** BEGIN Source data **

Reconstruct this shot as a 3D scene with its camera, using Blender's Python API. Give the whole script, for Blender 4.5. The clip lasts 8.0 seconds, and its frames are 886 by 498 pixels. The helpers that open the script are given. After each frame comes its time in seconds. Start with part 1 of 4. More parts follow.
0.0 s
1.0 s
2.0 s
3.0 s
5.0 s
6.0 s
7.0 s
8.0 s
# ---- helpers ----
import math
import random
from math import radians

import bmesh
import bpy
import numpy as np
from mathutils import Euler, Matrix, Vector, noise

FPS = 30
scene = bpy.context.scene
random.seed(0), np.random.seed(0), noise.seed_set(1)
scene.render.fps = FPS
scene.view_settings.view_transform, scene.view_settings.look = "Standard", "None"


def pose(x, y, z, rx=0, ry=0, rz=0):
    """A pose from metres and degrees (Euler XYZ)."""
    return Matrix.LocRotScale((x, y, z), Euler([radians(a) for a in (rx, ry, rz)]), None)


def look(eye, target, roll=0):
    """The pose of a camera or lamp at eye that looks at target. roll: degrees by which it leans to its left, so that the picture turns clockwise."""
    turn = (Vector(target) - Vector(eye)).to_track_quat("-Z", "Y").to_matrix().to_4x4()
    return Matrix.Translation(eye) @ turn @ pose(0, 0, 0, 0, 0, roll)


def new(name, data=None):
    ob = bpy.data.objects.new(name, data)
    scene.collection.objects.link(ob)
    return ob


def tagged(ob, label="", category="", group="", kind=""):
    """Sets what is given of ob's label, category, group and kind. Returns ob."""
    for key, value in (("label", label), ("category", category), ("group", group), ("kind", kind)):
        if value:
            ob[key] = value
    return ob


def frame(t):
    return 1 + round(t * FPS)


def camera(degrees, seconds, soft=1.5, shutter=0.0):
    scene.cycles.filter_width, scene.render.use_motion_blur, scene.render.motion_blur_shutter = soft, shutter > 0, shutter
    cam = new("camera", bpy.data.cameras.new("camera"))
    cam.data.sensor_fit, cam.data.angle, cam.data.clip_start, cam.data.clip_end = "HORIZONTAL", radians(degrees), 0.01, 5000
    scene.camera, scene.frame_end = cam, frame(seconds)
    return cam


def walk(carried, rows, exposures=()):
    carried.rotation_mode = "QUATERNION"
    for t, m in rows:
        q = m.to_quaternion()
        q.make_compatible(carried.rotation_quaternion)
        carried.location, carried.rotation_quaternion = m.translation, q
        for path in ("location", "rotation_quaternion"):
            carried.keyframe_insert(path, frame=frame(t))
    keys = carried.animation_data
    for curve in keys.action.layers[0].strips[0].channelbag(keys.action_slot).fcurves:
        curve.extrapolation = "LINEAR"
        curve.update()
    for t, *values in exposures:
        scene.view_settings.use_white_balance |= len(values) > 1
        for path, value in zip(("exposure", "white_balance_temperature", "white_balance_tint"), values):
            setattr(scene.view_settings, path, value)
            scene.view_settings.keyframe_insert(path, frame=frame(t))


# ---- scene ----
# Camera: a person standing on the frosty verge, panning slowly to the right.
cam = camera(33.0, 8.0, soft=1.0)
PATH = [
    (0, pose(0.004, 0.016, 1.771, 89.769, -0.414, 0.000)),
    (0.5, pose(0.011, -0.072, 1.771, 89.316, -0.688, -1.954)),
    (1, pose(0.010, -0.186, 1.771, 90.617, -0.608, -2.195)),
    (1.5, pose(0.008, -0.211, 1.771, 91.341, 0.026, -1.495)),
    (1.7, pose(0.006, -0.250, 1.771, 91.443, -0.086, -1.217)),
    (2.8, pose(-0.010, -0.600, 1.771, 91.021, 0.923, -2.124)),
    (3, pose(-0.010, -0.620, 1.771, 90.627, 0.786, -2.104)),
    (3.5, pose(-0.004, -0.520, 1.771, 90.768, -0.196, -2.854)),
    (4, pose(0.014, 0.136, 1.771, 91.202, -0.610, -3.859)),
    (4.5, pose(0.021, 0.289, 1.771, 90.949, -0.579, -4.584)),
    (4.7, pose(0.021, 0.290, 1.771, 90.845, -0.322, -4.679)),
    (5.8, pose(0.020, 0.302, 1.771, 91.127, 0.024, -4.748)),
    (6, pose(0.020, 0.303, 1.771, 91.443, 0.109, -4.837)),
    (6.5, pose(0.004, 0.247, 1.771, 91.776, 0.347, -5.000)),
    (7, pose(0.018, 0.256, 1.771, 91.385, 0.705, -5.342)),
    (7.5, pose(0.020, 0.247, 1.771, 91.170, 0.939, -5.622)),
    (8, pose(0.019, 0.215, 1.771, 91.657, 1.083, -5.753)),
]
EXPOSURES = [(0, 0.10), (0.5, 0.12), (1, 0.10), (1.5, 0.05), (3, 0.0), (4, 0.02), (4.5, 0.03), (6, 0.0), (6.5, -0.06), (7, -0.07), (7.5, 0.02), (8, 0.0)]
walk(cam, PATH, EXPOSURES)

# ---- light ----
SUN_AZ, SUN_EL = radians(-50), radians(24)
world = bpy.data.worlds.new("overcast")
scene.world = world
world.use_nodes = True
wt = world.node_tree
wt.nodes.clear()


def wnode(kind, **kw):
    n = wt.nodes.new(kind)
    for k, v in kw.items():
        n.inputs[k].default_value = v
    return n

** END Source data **

● **Directive**
The line containing "scene.collection.objects.link(ob)" opens the part, and the line containing "keys = carried.animation_data" closes it. Output that part exactly, with both, and only that.

● **Answer to this exercise**
    scene.collection.objects.link(ob)
    return ob


def tagged(ob, label="", category="", group="", kind=""):
    """Sets what is given of ob's label, category, group and kind. Returns ob."""
    for key, value in (("label", label), ("category", category), ("group", group), ("kind", kind)):
        if value:
            ob[key] = value
    return ob


def frame(t):
    return 1 + round(t * FPS)


def camera(degrees, seconds, soft=1.5, shutter=0.0):
    scene.cycles.filter_width, scene.render.use_motion_blur, scene.render.motion_blur_shutter = soft, shutter > 0, shutter
    cam = new("camera", bpy.data.cameras.new("camera"))
    cam.data.sensor_fit, cam.data.angle, cam.data.clip_start, cam.data.clip_end = "HORIZONTAL", radians(degrees), 0.01, 5000
    scene.camera, scene.frame_end = cam, frame(seconds)
    return cam


def walk(carried, rows, exposures=()):
    carried.rotation_mode = "QUATERNION"
    for t, m in rows:
        q = m.to_quaternion()
        q.make_compatible(carried.rotation_quaternion)
        carried.location, carried.rotation_quaternion = m.translation, q
        for path in ("location", "rotation_quaternion"):
            carried.keyframe_insert(path, frame=frame(t))
    keys = carried.animation_data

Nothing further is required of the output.